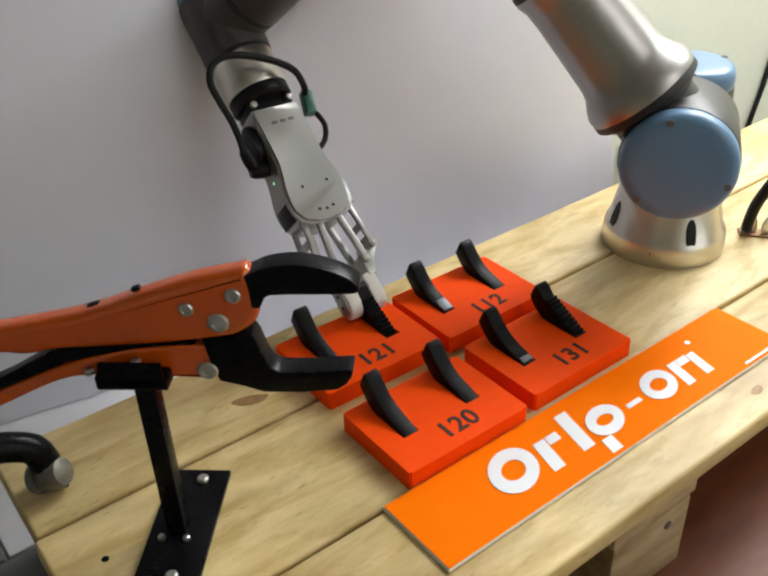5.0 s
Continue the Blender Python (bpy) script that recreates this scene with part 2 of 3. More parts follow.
def hose(points, r, seg=10, n=8, bm=None):
    """A round tube along a smooth path."""
    bm = bm or bmesh.new()
    path = smooth_path(points, n)
    rings, side = [], None
    for i, p in enumerate(path):
        d = (path[min(i + 1, len(path) - 1)] - path[max(i - 1, 0)]).normalized()
        if side is None:
            side = d.orthogonal().normalized()
        side = (side - d * side.dot(d)).normalized()
        up = d.cross(side)
        rings.append([bm.verts.new(p + r * (math.cos(a) * side + math.sin(a) * up)) for a in (2 * math.pi * k / seg for k in range(seg))])
    for a, b in zip(rings, rings[1:]):
        for k in range(seg):
            bm.faces.new((a[k], a[(k + 1) % seg], b[(k + 1) % seg], b[k]))
    bm.faces.new(rings[0][::-1])
    bm.faces.new(rings[-1])
    return bm


def axis(origin, z, x=(1, 0, 0)):
    """A frame with its z axis along z, its x axis near x."""
    z = Vector(z).normalized()
    x = Vector(x)
    x = (x - z * x.dot(z))
    x = x.normalized() if x.length > 1e-4 else z.orthogonal().normalized()
    y = z.cross(x)
    m = Matrix((x, y, z)).transposed().to_4x4()
    m.translation = Vector(origin)
    return m


# ---- the room ----
FLOOR_Z, CEIL_Z, DESK_Z = -0.87, 1.45, -0.115
X0, X1, Y0, Y1 = -2.6, 2.5, -2.6, 0.86


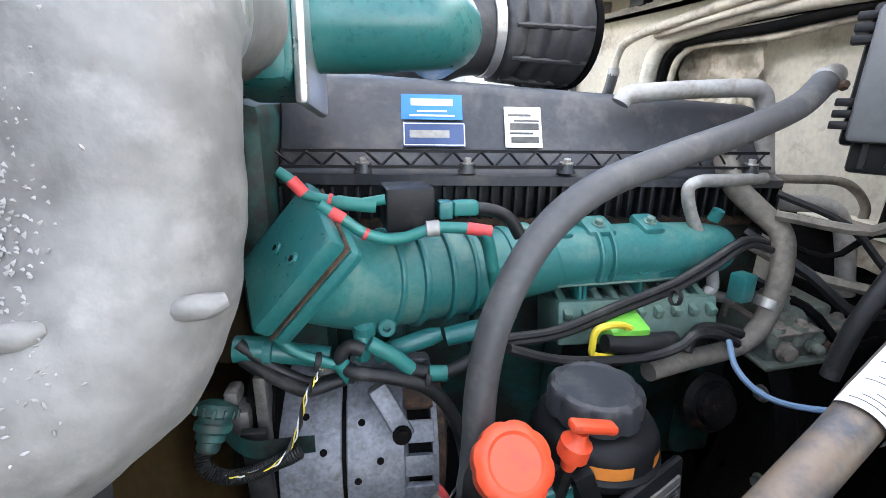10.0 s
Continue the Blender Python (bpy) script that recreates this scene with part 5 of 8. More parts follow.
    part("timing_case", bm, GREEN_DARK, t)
    part("side_casting", box(B(), (0.10, -0.27, 0.74), (0.86, 0.34, 0.18), None, 0.03), GUNK, t, "black lower casting")
    # turbo outlet on the cover's front: housing, plate, pipe
    h = part("outlet_housing", box(B(), (-0.074, -0.44, 1.525), (0.075, 0.15, 0.125), axes((1, 0.0, 0), (0, 0.12, 1)), 0.014), GREEN, t, "green cast outlet housing")
    part("outlet_plate", box(B(), (-0.031, -0.435, 1.520), (0.012, 0.13, 0.145), axes((1, 0.0, 0), (0, 0.12, 1)), 0.005), ALU_CLEAN, h, "bright gasket plate")
    part("outlet_pipe", tube(B(), [(-0.027, -0.430, 1.527), (0.02, -0.430, 1.528), (0.06, -0.428, 1.530), (0.088, -0.415, 1.532), (0.103, -0.385, 1.533), (0.106, -0.34, 1.533), (0.106, -0.22, 1.53)], [0.043, 0.043, 0.042, 0.042, 0.041, 0.040, 0.040], 20, 6), GREEN, h)
    part("vee_clamp", tube(B(), [(0.02, -0.36, 1.578), (0.06, -0.32, 1.572), (0.11, -0.25, 1.565)], 0.007, 6), STEEL, h)
    # connector rail with lime and yellow plug
    part("plug_body", box(B(), (0.384, -0.337, 1.135), (0.062, 0.05, 0.046), axes((1, 0.05, 0.04), (0, -0.25, 1)), 0.005), LIME, t, "lime green plug")
    bm = B()
    tube(bm, [(0.386, -0.358, 1.151), (0.363, -0.368, 1.163), (0.338, -0.372, 1.163), (0.325, -0.374, 1.156), (0.323, -0.374, 1.135), (0.326, -0.374, 1.120), (0.356, -0.372, 1.113)], 0.0052, 8, 3)
    part("plug_lever", bm, YELLOW, t, "yellow locking lever")
    part("plug_boot", tube(B(), [(0.344, -0.367, 1.134), (0.384, -0.363, 1.128), (0.426, -0.358, 1.126), (0.466, -0.343, 1.122)], [0.013, 0.0155, 0.0155, 0.013], 12), RUBBER, t)
    # rear auxiliary castings
    c, m = Vector((0.752, -0.225, 1.075)), axes((1, 0.12, 0.02), (-0.05, -0.12, 1))
    fm = part("fuel_module", box(B(), c, (0.150, 0.12, 0.062), m, 0.008), MODULE, t, "dusty green cast fuel module")
    part("module_top", box(B(), c + m @ Vector((-0.005, 0.0, 0.046)), (0.118, 0.095, 0.036), m, 0.010), MODULE, fm)
    part("module_flange", box(B(), c + m @ Vector((0.0, -0.006, -0.034)), (0.166, 0.135, 0.012), m, 0.004), MODULE, fm)
    part("module_joint", box(B(), c + m @ Vector((0.0, -0.004, 0.029)), (0.156, 0.128, 0.006), m, 0.002), TAN, fm, "dusty gasket line")
    part("module_dome", lathe(B(), [(0.030, 0.0), (0.028, 0.014), (0.020, 0.020), (0.018, 0.016), (0.0, 0.015)], c + m @ Vector((-0.025, 0.0, 0.062)), m @ Vector((0, 0, 1)), 20), MODULE, fm)
    for x, y in ((-0.066, -0.052), (-0.020, -0.055), (0.028, -0.055), (0.066, -0.050), (0.060, 0.045), (-0.064, 0.045)):
        boss = part("module_boss", lathe(B(), [(0.013, -0.03), (0.013, 0.004), (0.011, 0.007)], c + m @ Vector((x, y, 0.032)), m @ Vector((0, 0, 1)), 14), MODULE, fm)
        part("module_bolt", hexbolt(B(), c + m @ Vector((x, y, 0.039)), m @ Vector((0, 0, 1)), 0.008, 0.008), TAN, boss)
    for x, r in ((-0.050, 0.014), (0.012, 0.010), (0.050, 0.012)):
        part("module_port", lathe(B(), [(r * 1.3, 0), (r * 1.3, 0.010), (r, 0.012), (r, 0.022), (r * 0.6, 0.025)], c + m @ Vector((x, -0.060, -0.004)), m @ Vector((-0.1, -1, 0.1)), 12), (TAN, MODULE, RUST)[int(x > 0) + int(x > 0.03)], fm)
    part("rusty_pump", lathe(B(), [(0.030, -0.03), (0.052, -0.026), (0.055, 0.0), (0.046, 0.012), (0.040, 0.012), (0.036, 0.024), (0.018, 0.028), (0.0, 0.028)], (0.615, -0.270, 0.945), (0.1, -0.95, 0.3), 24), GUNK_RUST, t, "rusty round pump cover")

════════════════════

• [INSTRUCTIONS FOR THE TASK]
Pictures in the records above are not copied; print everything else exactly.

• [WRITTEN REPLY]
5.0 s
Continue the Blender Python (bpy) script that recreates this scene with part 2 of 3. More parts follow.
def hose(points, r, seg=10, n=8, bm=None):
    """A round tube along a smooth path."""
    bm = bm or bmesh.new()
    path = smooth_path(points, n)
    rings, side = [], None
    for i, p in enumerate(path):
        d = (path[min(i + 1, len(path) - 1)] - path[max(i - 1, 0)]).normalized()
        if side is None:
            side = d.orthogonal().normalized()
        side = (side - d * side.dot(d)).normalized()
        up = d.cross(side)
        rings.append([bm.verts.new(p + r * (math.cos(a) * side + math.sin(a) * up)) for a in (2 * math.pi * k / seg for k in range(seg))])
    for a, b in zip(rings, rings[1:]):
        for k in range(seg):
            bm.faces.new((a[k], a[(k + 1) % seg], b[(k + 1) % seg], b[k]))
    bm.faces.new(rings[0][::-1])
    bm.faces.new(rings[-1])
    return bm


def axis(origin, z, x=(1, 0, 0)):
    """A frame with its z axis along z, its x axis near x."""
    z = Vector(z).normalized()
    x = Vector(x)
    x = (x - z * x.dot(z))
    x = x.normalized() if x.length > 1e-4 else z.orthogonal().normalized()
    y = z.cross(x)
    m = Matrix((x, y, z)).transposed().to_4x4()
    m.translation = Vector(origin)
    return m


# ---- the room ----
FLOOR_Z, CEIL_Z, DESK_Z = -0.87, 1.45, -0.115
X0, X1, Y0, Y1 = -2.6, 2.5, -2.6, 0.86


10.0 s
Continue the Blender Python (bpy) script that recreates this scene with part 5 of 8. More parts follow.
    part("timing_case", bm, GREEN_DARK, t)
    part("side_casting", box(B(), (0.10, -0.27, 0.74), (0.86, 0.34, 0.18), None, 0.03), GUNK, t, "black lower casting")
    # turbo outlet on the cover's front: housing, plate, pipe
    h = part("outlet_housing", box(B(), (-0.074, -0.44, 1.525), (0.075, 0.15, 0.125), axes((1, 0.0, 0), (0, 0.12, 1)), 0.014), GREEN, t, "green cast outlet housing")
    part("outlet_plate", box(B(), (-0.031, -0.435, 1.520), (0.012, 0.13, 0.145), axes((1, 0.0, 0), (0, 0.12, 1)), 0.005), ALU_CLEAN, h, "bright gasket plate")
    part("outlet_pipe", tube(B(), [(-0.027, -0.430, 1.527), (0.02, -0.430, 1.528), (0.06, -0.428, 1.530), (0.088, -0.415, 1.532), (0.103, -0.385, 1.533), (0.106, -0.34, 1.533), (0.106, -0.22, 1.53)], [0.043, 0.043, 0.042, 0.042, 0.041, 0.040, 0.040], 20, 6), GREEN, h)
    part("vee_clamp", tube(B(), [(0.02, -0.36, 1.578), (0.06, -0.32, 1.572), (0.11, -0.25, 1.565)], 0.007, 6), STEEL, h)
    # connector rail with lime and yellow plug
    part("plug_body", box(B(), (0.384, -0.337, 1.135), (0.062, 0.05, 0.046), axes((1, 0.05, 0.04), (0, -0.25, 1)), 0.005), LIME, t, "lime green plug")
    bm = B()
    tube(bm, [(0.386, -0.358, 1.151), (0.363, -0.368, 1.163), (0.338, -0.372, 1.163), (0.325, -0.374, 1.156), (0.323, -0.374, 1.135), (0.326, -0.374, 1.120), (0.356, -0.372, 1.113)], 0.0052, 8, 3)
    part("plug_lever", bm, YELLOW, t, "yellow locking lever")
    part("plug_boot", tube(B(), [(0.344, -0.367, 1.134), (0.384, -0.363, 1.128), (0.426, -0.358, 1.126), (0.466, -0.343, 1.122)], [0.013, 0.0155, 0.0155, 0.013], 12), RUBBER, t)
    # rear auxiliary castings
    c, m = Vector((0.752, -0.225, 1.075)), axes((1, 0.12, 0.02), (-0.05, -0.12, 1))
    fm = part("fuel_module", box(B(), c, (0.150, 0.12, 0.062), m, 0.008), MODULE, t, "dusty green cast fuel module")
    part("module_top", box(B(), c + m @ Vector((-0.005, 0.0, 0.046)), (0.118, 0.095, 0.036), m, 0.010), MODULE, fm)
    part("module_flange", box(B(), c + m @ Vector((0.0, -0.006, -0.034)), (0.166, 0.135, 0.012), m, 0.004), MODULE, fm)
    part("module_joint", box(B(), c + m @ Vector((0.0, -0.004, 0.029)), (0.156, 0.128, 0.006), m, 0.002), TAN, fm, "dusty gasket line")
    part("module_dome", lathe(B(), [(0.030, 0.0), (0.028, 0.014), (0.020, 0.020), (0.018, 0.016), (0.0, 0.015)], c + m @ Vector((-0.025, 0.0, 0.062)), m @ Vector((0, 0, 1)), 20), MODULE, fm)
    for x, y in ((-0.066, -0.052), (-0.020, -0.055), (0.028, -0.055), (0.066, -0.050), (0.060, 0.045), (-0.064, 0.045)):
        boss = part("module_boss", lathe(B(), [(0.013, -0.03), (0.013, 0.004), (0.011, 0.007)], c + m @ Vector((x, y, 0.032)), m @ Vector((0, 0, 1)), 14), MODULE, fm)
        part("module_bolt", hexbolt(B(), c + m @ Vector((x, y, 0.039)), m @ Vector((0, 0, 1)), 0.008, 0.008), TAN, boss)
    for x, r in ((-0.050, 0.014), (0.012, 0.010), (0.050, 0.012)):
        part("module_port", lathe(B(), [(r * 1.3, 0), (r * 1.3, 0.010), (r, 0.012), (r, 0.022), (r * 0.6, 0.025)], c + m @ Vector((x, -0.060, -0.004)), m @ Vector((-0.1, -1, 0.1)), 12), (TAN, MODULE, RUST)[int(x > 0) + int(x > 0.03)], fm)
    part("rusty_pump", lathe(B(), [(0.030, -0.03), (0.052, -0.026), (0.055, 0.0), (0.046, 0.012), (0.040, 0.012), (0.036, 0.024), (0.018, 0.028), (0.0, 0.028)], (0.615, -0.270, 0.945), (0.1, -0.95, 0.3), 24), GUNK_RUST, t, "rusty round pump cover")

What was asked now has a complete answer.